Osback’s puzzlement was twofold – first, how did he not hear someone come in; and second, how would anyone have had time to carefully balance the coins on the edge of the change box?
“If you’ve been to Fort Laramie, you know that it’s pretty hard to be covert or sneak in somewhere because the floors creak,” said Osback. “I never once during that stocking process heard anybody walk into the enlisted men’s bar. I was right there around the corner. So who knows? Was it a ghost or a spirit teasing me? I don’t know. Maybe they had a root beer.”
Other Unexplained Occurrences
Over the years, many people have reported paranormal experiences at Fort Laramie.
There’s the tale of the Lady In Green, who in life was daughter of the agent in charge of the fort (in the 1840s known as Fort John). One afternoon, the young lady set off on a black stallion, wearing a green riding dress and a veiled hat, and carrying a jeweled whip. She mysteriously disappeared – but legend has it that her ghost appears east of Fort Laramie every seven years.

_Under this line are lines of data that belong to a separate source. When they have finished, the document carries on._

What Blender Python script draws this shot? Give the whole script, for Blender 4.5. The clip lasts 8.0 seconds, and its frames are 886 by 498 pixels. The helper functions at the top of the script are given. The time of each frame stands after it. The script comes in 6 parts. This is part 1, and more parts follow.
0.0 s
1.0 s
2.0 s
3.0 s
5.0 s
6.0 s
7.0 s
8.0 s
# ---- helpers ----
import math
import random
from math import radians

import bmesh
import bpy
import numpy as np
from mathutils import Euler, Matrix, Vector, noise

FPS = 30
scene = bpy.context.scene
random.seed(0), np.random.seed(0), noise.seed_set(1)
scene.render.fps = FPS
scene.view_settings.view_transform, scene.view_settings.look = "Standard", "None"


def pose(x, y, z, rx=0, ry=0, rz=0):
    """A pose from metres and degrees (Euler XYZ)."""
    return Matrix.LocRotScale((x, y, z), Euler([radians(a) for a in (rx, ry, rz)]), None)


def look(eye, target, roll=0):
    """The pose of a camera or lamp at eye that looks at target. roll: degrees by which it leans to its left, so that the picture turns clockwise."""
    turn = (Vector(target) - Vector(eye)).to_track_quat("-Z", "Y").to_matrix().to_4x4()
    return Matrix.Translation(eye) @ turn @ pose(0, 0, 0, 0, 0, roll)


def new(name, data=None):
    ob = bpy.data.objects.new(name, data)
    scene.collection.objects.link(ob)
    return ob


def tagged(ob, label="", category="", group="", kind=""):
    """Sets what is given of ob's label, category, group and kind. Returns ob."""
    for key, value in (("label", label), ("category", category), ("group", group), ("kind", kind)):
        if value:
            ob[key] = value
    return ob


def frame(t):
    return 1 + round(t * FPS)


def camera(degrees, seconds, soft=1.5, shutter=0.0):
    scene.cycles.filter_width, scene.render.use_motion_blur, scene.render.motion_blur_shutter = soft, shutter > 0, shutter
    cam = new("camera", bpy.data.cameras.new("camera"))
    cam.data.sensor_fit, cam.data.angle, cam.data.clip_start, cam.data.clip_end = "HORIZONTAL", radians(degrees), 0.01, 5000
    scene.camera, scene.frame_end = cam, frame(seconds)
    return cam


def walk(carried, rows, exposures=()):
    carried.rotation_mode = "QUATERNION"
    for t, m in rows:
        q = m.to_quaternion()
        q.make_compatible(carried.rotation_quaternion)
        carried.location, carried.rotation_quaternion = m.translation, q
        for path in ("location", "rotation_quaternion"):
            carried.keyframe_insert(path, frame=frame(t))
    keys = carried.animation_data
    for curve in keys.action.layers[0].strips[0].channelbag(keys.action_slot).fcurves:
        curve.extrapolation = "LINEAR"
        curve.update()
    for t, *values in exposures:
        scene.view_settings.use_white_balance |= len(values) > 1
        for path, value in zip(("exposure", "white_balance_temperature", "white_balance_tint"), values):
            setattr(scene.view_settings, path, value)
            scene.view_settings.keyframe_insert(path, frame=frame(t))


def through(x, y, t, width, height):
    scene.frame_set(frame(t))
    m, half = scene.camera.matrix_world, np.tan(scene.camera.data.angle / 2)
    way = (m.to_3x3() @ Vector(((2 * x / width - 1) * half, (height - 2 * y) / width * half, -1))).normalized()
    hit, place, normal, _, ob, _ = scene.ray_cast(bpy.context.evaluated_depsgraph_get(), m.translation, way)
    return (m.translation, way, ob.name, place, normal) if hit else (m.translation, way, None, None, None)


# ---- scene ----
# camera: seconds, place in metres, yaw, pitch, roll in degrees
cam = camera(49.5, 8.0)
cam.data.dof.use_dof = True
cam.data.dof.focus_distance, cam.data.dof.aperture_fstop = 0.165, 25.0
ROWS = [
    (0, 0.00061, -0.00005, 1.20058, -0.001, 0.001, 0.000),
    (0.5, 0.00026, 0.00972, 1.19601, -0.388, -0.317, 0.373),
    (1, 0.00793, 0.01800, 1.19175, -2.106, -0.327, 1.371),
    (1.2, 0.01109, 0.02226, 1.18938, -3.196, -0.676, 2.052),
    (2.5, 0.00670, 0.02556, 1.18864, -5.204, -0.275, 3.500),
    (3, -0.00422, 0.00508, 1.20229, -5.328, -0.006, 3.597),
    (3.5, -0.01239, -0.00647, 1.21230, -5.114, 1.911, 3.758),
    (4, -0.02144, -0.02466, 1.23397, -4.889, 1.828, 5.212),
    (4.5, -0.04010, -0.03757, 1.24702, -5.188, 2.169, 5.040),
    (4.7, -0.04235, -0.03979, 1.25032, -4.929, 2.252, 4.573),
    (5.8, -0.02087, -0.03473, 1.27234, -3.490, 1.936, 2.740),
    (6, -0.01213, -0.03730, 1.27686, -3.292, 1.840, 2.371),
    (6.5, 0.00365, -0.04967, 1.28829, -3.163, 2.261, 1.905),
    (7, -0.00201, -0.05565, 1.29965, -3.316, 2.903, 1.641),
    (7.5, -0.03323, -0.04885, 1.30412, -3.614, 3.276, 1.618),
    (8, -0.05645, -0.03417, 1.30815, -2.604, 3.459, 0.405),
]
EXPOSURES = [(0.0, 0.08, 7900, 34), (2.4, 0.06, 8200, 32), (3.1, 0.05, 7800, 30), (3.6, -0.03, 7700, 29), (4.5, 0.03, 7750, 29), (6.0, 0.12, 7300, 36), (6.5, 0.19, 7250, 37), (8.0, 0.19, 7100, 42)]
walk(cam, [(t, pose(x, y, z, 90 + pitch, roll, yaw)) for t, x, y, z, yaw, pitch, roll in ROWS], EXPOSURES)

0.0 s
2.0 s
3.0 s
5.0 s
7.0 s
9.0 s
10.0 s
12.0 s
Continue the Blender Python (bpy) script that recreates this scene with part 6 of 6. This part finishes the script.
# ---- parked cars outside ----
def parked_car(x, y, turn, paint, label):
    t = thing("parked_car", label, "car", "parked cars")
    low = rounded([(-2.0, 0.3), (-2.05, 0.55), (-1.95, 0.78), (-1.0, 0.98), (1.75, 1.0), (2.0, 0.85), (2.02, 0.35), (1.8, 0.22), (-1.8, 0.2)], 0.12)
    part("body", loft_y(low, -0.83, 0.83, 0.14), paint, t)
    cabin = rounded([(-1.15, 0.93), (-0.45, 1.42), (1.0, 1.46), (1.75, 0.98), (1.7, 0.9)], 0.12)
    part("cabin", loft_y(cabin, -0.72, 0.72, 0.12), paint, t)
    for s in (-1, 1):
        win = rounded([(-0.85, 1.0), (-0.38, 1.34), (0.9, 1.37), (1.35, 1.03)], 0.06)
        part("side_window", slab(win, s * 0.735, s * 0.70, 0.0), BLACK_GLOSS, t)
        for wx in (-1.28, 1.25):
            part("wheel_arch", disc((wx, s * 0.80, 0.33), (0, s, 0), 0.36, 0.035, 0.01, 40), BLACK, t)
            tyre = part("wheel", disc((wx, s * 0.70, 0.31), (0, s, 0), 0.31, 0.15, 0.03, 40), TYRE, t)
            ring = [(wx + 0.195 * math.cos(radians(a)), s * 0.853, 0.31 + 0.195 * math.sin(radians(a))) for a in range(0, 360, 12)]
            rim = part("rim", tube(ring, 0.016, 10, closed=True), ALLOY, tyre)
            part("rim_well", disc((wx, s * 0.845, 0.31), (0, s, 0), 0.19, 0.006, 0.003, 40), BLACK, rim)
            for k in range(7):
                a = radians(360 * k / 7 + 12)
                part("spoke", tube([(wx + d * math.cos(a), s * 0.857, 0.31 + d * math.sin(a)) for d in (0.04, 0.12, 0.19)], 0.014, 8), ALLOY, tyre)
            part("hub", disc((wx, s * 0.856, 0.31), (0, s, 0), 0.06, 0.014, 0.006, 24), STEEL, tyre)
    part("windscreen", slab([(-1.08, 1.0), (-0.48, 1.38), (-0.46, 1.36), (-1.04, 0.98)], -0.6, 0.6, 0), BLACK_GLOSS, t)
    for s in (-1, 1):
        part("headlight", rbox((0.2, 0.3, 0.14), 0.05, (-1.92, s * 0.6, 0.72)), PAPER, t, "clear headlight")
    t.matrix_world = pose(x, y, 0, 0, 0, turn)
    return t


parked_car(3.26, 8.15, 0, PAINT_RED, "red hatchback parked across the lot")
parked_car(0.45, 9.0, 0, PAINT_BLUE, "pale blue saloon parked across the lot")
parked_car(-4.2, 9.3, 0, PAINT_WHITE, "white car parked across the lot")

Other ghostly sightings have been reported at Fort Laramie over the decades. They include:
• A ghostly young man in a raincoat.
• The apparition of a cavalry officer who admonishes visitors to “be quiet” in the the bachelor officers’ quarters.
• The spirit of a surgeon in a blood-covered uniform.
• The sound of boots marching across the second-story floor in the cavalry barracks.
• Visions of a headless man near Deer Creek.
• Doors opening and closing by themselves in the old captain’s quarters.
Osback said he’s experienced two other strange happenings. Once, when going through one of the duplex officer’s quarters, he and another ranger were aware of a strong floral scent, like a woman in the 1800s might wear.
“It was a 19th century fragrance that you just do not see folks use,” he said. “It was like a flower water fragrance.”
Another time, Osback said he lost his keys and found them in the strangest of places.
“One night, during a moonlight tour, we had visitors out here and I had misplaced my keys,” he said. “I mean, we looked all over. And lo and behold, in the basement of the 1884 commissaries warehouse where our park visitor center is at, they were on top of a garbage can that we kept hardtack in. And it was 100% a place I had not been.”
Osback said he’s heard from other rangers about hearing faint music across the Fort’s parade grounds.
“We’ve come to the conclusion at times that these buildings, these historic structures, breathe with the wind,” he said. “So for many years, folks kind of felt that that was sort of like ghostly spiritual music, maybe the band playing out on the parade field.”
‘There’s A Presence’
Osback, who often will dress in period clothing to wander the buildings with visitors, said he’s never felt uneasy at Fort Laramie; rather, he feels as if the spirits that may still inhabit the grounds are companions.
“When you’re down in the post bakery, or you’re in the enlisted men’s barracks, you sometimes you get that feeling like maybe you’re not alone,” said Osback. “There’s a presence there with you. And I’ve always felt – whether it’s 2 o’clock in the morning or 2 o’clock in the afternoon – very, very at peace with this place.”